Sure, buying a sliced loaf at the store will always be easier, but making bread at home feels special. It’s primordial and fun, plus it smells fantastic. It all starts with a tiny living thing: a yeast cell that grows and billows, yawning open with time and heat to create lofty loaves or crackly sheets or squishy rolls. There are so many types of yeast available, like active dry, fresh, rapid-rise, and more. Today, a discussion on which yeast to buy for your next bread project.

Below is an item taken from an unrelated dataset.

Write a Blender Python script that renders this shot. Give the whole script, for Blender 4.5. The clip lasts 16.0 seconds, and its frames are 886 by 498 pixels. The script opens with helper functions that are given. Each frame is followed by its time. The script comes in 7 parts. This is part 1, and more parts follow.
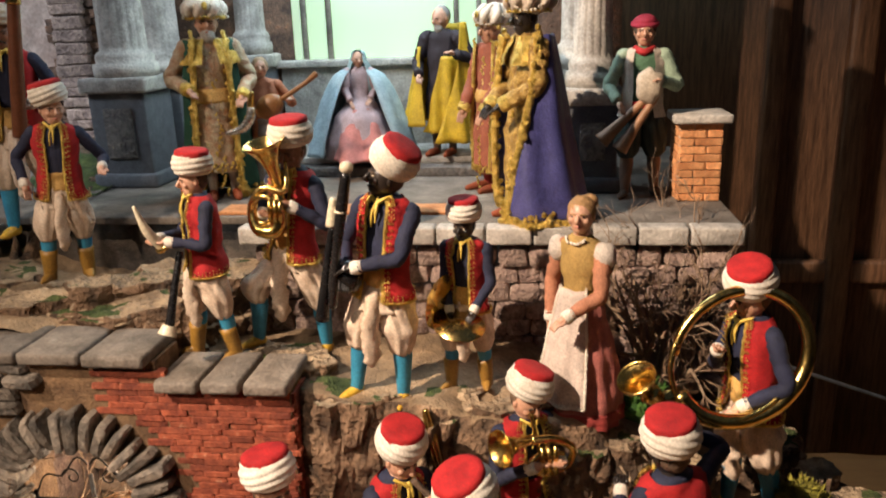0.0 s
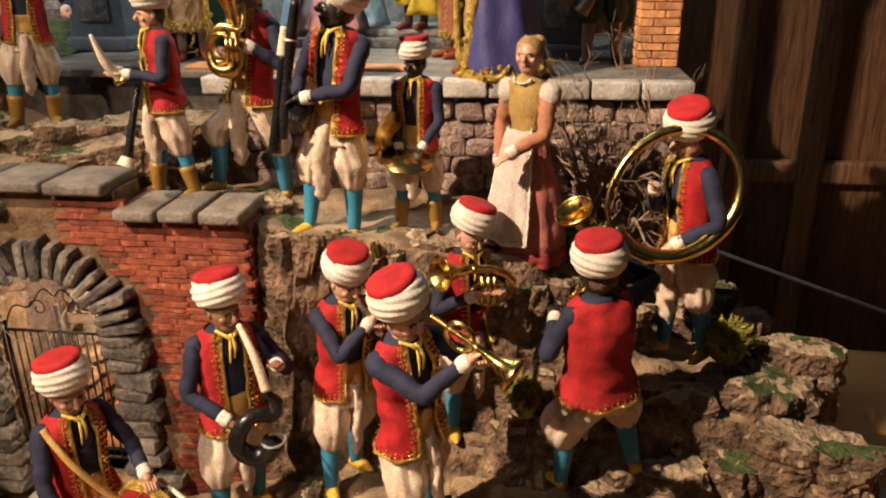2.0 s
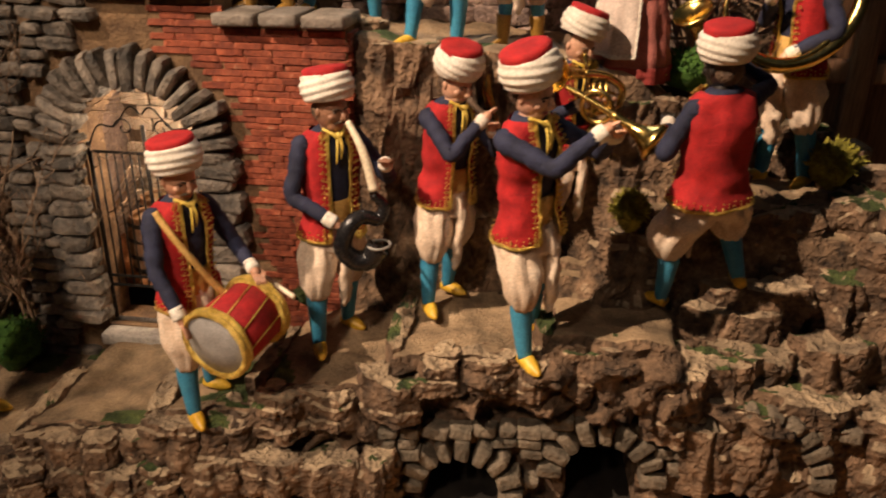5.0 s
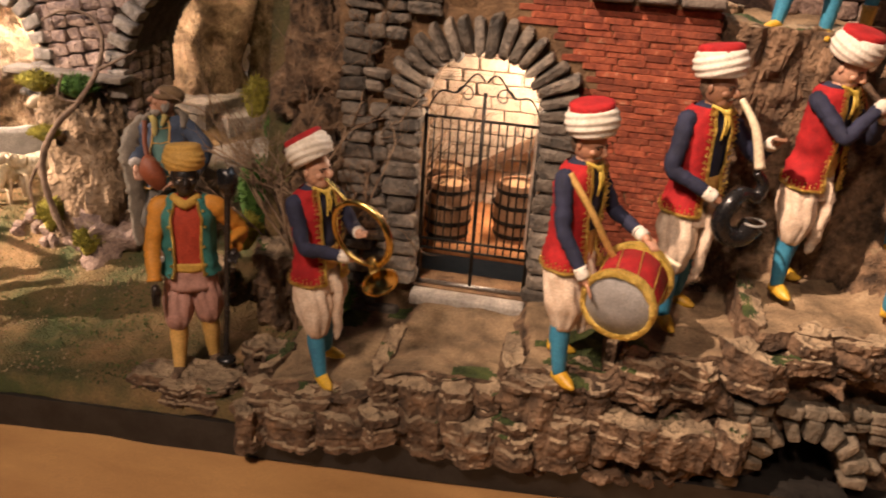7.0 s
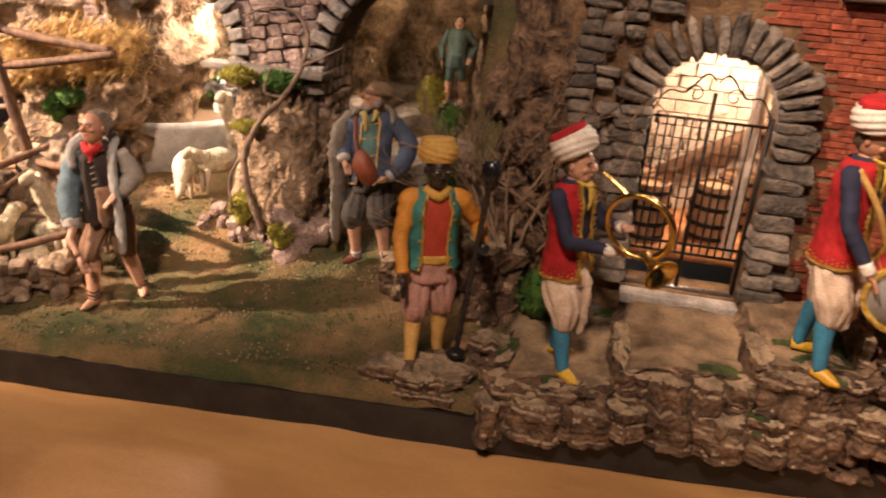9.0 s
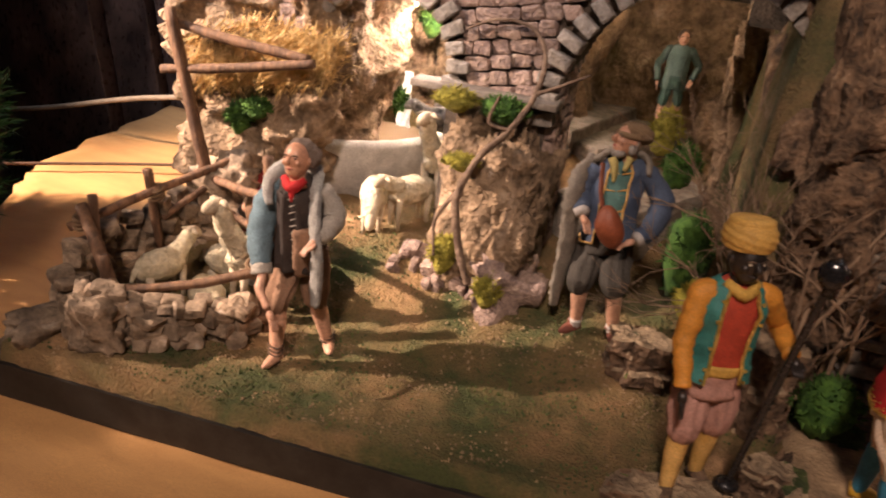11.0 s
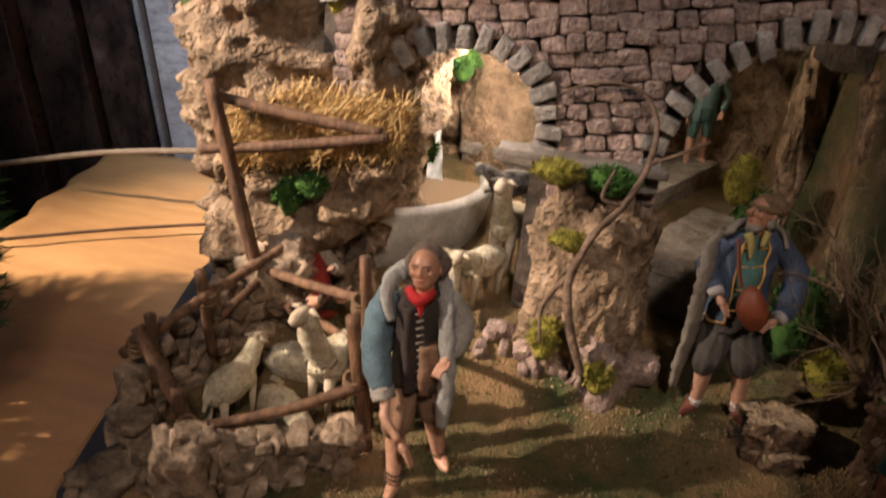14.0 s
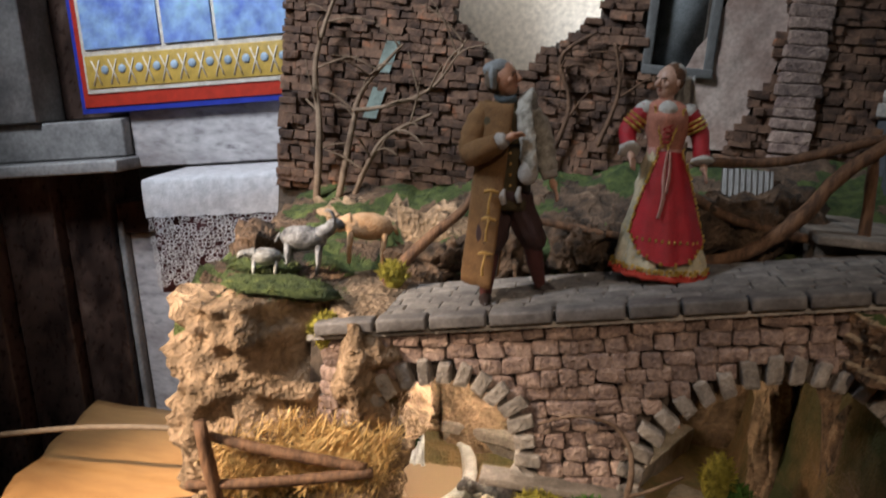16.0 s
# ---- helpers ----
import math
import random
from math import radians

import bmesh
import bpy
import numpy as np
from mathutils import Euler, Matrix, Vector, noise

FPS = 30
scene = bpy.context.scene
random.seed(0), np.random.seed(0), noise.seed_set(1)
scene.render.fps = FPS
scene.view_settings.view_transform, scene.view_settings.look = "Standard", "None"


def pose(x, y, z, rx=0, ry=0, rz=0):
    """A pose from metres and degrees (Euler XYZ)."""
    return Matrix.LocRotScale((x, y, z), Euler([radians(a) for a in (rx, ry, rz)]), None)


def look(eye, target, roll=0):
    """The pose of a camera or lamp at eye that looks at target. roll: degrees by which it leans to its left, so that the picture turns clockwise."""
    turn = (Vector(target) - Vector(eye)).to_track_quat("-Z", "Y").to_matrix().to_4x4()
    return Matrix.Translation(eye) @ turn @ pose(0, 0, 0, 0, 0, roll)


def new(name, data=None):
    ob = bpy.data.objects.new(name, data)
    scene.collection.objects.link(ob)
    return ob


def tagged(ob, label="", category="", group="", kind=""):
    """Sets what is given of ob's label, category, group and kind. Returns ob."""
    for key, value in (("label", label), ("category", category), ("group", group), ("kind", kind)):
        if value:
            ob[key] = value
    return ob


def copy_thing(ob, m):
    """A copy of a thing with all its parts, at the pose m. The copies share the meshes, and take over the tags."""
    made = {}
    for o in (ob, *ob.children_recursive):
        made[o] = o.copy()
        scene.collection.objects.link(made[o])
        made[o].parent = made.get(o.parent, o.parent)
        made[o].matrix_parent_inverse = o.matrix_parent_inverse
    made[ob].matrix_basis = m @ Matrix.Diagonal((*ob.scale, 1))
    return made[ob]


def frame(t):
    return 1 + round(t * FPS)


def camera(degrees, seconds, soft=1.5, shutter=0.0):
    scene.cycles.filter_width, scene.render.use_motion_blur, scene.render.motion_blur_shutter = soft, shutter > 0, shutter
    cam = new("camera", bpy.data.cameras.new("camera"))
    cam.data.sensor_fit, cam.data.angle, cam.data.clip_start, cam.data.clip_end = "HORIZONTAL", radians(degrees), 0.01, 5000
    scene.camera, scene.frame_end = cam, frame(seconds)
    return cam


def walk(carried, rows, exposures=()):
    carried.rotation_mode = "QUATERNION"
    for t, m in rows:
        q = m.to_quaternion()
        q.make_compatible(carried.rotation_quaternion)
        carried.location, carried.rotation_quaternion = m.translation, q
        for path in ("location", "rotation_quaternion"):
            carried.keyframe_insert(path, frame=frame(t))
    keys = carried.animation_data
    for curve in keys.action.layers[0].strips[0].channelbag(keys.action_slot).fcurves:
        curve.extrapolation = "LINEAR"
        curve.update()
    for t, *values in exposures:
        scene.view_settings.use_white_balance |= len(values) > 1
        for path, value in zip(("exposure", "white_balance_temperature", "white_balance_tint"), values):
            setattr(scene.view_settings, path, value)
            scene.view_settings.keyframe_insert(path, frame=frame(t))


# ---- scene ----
cam = camera(59.0, 16.0, 1.9, 0.4)
PATH = [
    (0, (0.158, 0.027, 1.067), (-0.095, 1.927, 0.497), -2.0),
    (0.5, (0.176, 0.019, 1.036), (-0.07, 1.906, 0.422), -1.7),
    (1, (0.196, -0.001, 1.005), (-0.042, 1.877, 0.359), -1.3),
    (1.5, (0.216, -0.025, 0.975), (-0.032, 1.837, 0.289), -1.1),
    (2, (0.235, -0.041, 0.945), (-0.014, 1.809, 0.227), -0.5),
    (2.5, (0.255, -0.037, 0.911), (0.022, 1.801, 0.158), -0.5),
    (3, (0.265, -0.034, 0.872), (0.044, 1.784, 0.067), -0.1),
    (3.2, (0.269, -0.037, 0.864), (0.05, 1.774, 0.046), -0.1),
    (5.3, (0.03, -0.139, 0.724), (-0.193, 1.684, -0.068), 1.5),
    (5.5, (-0.013, -0.145, 0.719), (-0.237, 1.677, -0.075), 1.9),
    (6, (-0.121, -0.163, 0.708), (-0.38, 1.649, -0.097), 2.5),
    (6.5, (-0.246, -0.202, 0.703), (-0.542, 1.607, -0.097), 3.5),
    (7, (-0.346, -0.243, 0.688), (-0.665, 1.566, -0.103), 4.0),
    (7.5, (-0.436, -0.282, 0.679), (-0.755, 1.525, -0.115), 3.4),
    (8, (-0.523, -0.304, 0.666), (-0.804, 1.515, -0.115), 3.5),
    (8.5, (-0.608, -0.327, 0.662), (-0.901, 1.5, -0.097), 3.3),
    (9, (-0.686, -0.331, 0.64), (-1.021, 1.488, -0.12), 4.8),
    (9.5, (-0.758, -0.279, 0.634), (-1.192, 1.515, -0.137), 5.4),
    (10, (-0.815, -0.21, 0.636), (-1.305, 1.56, -0.155), 6.8),
    (10.2, (-0.842, -0.176, 0.642), (-1.361, 1.588, -0.145), 6.4),
    (12.3, (-1.205, -0.093, 0.638), (-1.779, 1.592, -0.274), 7.4),
    (12.5, (-1.236, -0.081, 0.64), (-1.77, 1.614, -0.277), 7.0),
    (13, (-1.292, -0.06, 0.64), (-1.695, 1.67, -0.279), 6.5),
    (13.5, (-1.321, -0.051, 0.653), (-1.644, 1.706, -0.246), 6.5),
    (14, (-1.336, -0.04, 0.694), (-1.607, 1.762, -0.13), 6.3),
    (14.5, (-1.349, -0.021, 0.767), (-1.612, 1.826, 0.045), 6.0),
    (15, (-1.366, -0.008, 0.828), (-1.661, 1.869, 0.204), 5.8),
    (15.5, (-1.375, -0.005, 0.889), (-1.679, 1.9, 0.361), 5.4),
    (16, (-1.369, -0.012, 0.948), (-1.645, 1.92, 0.51), 5.0),
]
walk(cam, [(t, look(eye, target, roll)) for t, eye, target, roll in PATH],
     ((0, -0.52, 5950, 10), (2, -0.47, 6300, 10), (3.2, -0.47, 6400, 10), (5.5, -0.75, 6500, 14), (6.5, -0.55, 6500, 18), (9, -0.6, 6600, 24), (10.2, -0.55, 6500, 24), (12.5, -1.3, 5800, 18), (14, -1.6, 5800, 14), (16, -1.58, 6150, 12)))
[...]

The Very Best: Instant Yeast
Instant yeast is the only yeast I ever use in my baking. Always have and always will. The yeast of choice in most restaurant kitchens and commercial bakeries, it’s easy and convenient. Ever seen a bread recipe that asks you to mix the yeast with warm liquid and allow it to bubble first before using? Ever found that incredibly annoying? Instant yeast avoids this step. You simply add it to the rest of your ingredients and let the mixer run. The fine granules of yeast are extremely porous and hydrate, well, instantly. Low in moisture, instant yeast keeps for a great long while. Refrigerated in an airtight container, it stays fresh and active for up to one year so you never have to dash to the store in your slippers when you’ve decided that you simply must bake bread. Instant yeast is powerful so if you’re using it in place of active dry yeast, reduce the amount by 25%. (For example, if a recipe calls for 1 teaspoon active dry yeast, use ¾ teaspoon instant yeast.)

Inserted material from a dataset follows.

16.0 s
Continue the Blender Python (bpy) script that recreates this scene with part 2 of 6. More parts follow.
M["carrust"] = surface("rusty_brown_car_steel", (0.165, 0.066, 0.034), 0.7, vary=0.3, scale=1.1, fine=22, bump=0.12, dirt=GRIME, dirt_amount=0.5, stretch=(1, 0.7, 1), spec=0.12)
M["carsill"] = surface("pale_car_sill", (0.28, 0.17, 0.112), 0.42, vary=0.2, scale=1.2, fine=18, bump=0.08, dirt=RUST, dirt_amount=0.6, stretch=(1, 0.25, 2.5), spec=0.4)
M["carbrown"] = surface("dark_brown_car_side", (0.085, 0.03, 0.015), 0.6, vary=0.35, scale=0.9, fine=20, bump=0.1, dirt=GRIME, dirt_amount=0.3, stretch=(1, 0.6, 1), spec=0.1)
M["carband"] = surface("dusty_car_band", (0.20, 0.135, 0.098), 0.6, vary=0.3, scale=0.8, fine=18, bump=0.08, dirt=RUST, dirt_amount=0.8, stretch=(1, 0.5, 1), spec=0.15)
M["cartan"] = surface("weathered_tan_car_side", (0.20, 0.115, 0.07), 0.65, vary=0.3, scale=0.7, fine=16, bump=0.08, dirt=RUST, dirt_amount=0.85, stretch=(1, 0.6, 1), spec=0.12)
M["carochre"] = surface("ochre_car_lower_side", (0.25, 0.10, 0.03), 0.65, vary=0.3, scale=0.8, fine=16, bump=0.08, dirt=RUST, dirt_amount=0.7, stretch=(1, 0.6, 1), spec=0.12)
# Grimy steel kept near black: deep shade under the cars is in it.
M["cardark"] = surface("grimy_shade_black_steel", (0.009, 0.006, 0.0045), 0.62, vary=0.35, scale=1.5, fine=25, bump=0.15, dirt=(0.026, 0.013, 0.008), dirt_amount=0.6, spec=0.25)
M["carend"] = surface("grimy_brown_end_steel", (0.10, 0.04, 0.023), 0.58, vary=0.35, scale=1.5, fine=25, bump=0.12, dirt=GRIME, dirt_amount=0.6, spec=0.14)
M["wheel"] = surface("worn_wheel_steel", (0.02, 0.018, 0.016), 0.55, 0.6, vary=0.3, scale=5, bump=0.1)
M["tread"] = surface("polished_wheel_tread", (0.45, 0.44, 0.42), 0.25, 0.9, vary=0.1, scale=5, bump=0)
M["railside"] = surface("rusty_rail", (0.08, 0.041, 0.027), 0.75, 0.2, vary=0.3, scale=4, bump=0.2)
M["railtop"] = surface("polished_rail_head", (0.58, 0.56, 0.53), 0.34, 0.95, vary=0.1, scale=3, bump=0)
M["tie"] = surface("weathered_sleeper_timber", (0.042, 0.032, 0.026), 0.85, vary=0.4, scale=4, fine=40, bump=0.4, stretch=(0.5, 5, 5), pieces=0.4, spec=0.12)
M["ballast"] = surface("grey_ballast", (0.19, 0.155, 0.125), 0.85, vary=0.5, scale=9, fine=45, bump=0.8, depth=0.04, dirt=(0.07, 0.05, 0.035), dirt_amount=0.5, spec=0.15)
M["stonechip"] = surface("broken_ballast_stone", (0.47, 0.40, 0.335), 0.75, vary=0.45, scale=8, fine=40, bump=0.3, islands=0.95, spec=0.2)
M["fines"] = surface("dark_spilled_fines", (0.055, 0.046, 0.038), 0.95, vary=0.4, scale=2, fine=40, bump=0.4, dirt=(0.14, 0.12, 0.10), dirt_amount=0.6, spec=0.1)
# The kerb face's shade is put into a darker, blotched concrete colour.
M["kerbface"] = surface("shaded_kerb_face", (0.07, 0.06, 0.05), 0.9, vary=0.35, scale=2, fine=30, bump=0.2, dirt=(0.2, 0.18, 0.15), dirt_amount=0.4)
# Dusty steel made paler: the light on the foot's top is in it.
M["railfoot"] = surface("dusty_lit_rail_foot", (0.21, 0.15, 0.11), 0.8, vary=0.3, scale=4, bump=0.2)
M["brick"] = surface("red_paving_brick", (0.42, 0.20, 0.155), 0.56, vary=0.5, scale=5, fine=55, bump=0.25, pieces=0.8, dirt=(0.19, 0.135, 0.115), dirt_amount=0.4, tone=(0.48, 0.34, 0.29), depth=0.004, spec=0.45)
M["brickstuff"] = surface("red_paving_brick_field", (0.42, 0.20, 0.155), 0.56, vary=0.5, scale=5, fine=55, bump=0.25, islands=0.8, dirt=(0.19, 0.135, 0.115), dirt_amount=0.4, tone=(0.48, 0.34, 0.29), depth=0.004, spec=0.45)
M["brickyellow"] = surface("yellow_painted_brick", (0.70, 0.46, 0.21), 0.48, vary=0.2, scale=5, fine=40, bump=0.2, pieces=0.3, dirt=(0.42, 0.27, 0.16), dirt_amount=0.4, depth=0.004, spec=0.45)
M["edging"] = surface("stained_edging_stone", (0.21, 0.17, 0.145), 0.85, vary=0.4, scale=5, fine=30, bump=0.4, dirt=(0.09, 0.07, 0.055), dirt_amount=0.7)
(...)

Does the Job: Active Dry Yeast
Active dry yeast is the most commonly available type of yeast in stores, and the yeast you’re probably most familiar with. Invented during World War II as a more practical and shelf-stable alternative to perishable fresh yeast, active dry yeast needs to be revived in warm liquid before adding it to your dough. During the manufacturing process, a dusty layer of dead yeast surrounds each cell and unless this layer is first dissolved in liquid, the yeast is weak and ineffective. The liquid needs to be perfectly warm (around 105 degrees Fahrenheit)––too hot and the yeast will die, too cold and it will lay dormant. Most recipes ask you to wait 10–15 minutes until the yeast foams so you can be sure it’s actually alive. In this stage, called blooming, it’ll bubble and fizz gently, forming a frothy cap like that cappuccino you definitely overpaid for. Active dry yeast is also much slower to ferment than instant or fresh yeast, increasing the dough’s proof time. All told, this yeast is a demanding diva and I, for one, don’t quite have the patience to deal with it.
Nice but Rare: Fresh Yeast
Fresh yeast, with its smooth, waxy complexion, is lovely and nostalgic, but bricks of it are rather uncommon at a local grocery store. Its high moisture content makes it delicate, demanding refrigeration and allowing it to live only a week or so before it becomes a smelly, unusable mess. Some bakers swear the flavor of bread made with fresh yeast is more complex, but the jury’s out on that one.
Skip: So-Called Specialty Yeasts
Sometimes companies like to mess with our feelings and give us a bunch of choices we don’t need. You can find pizza dough yeast, instant sourdough yeast, and bread machine yeast. They’re often filled with additives (like soybean oil or flour) and dough improvers (such as L-Cysteine which makes the dough more flexible and increases the final volume of the bread), or are simply proprietary names for instant yeast. None do anything better than instant or active dry yeast, so just walk past when you see any of these on the shelf.